3) The main power MOSFET works in the hard-off state, and the di/dt at the time of shutdown is very large. Due to the inevitable parasitic inductance in the circuit, a large voltage spike will be excited between the drain and source of the MOSFET, causing circuit oscillation and even damage to components. In order to reduce the spike, in addition to using the method in 1) as much as possible, the following points must be noted:

——As shown in Figure 9, capacitors with good high-frequency performance are connected in parallel at points a and b close to the pins of the power device to eliminate the influence of some parasitic parameters;

Figure 9 Primary circuit diagram

——The transformer adopts the process of staggered winding of primary and secondary sides to minimize leakage inductance;

——Appropriately slow down the power tube shutdown speed, but this will also increase the power tube shutdown loss, so a compromise should be considered in practical applications;

——Select a fast recovery diode with a faster turn-on speed as the freewheeling diode for the primary excitation current.
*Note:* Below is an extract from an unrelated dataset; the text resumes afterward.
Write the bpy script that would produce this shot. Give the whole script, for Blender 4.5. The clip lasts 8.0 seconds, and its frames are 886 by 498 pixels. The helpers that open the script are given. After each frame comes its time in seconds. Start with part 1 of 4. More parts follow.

Low voltage/high current input DC/DC converters have very high requirements for the main circuit design. The quality of the design directly affects the height of the spikes borne by the power tube, circuit losses, heat generation, etc., which in turn affects the reliability, efficiency, volume and cost of the entire machine. It must be fully and reasonably considered in actual circuit production.

6 Conclusion

Aiming at the DC link of aviation static inverter, the dual-path interleaved parallel dual-tube forward converter with low voltage input is studied, and the experimental results of 1kWDC/DC converter prototype with DC27V low voltage input, DC190V output are given. Combined with the research on the low voltage input converter, several design summaries of low voltage/high current input DC/DC converter are given, which has certain guiding role in engineering practice.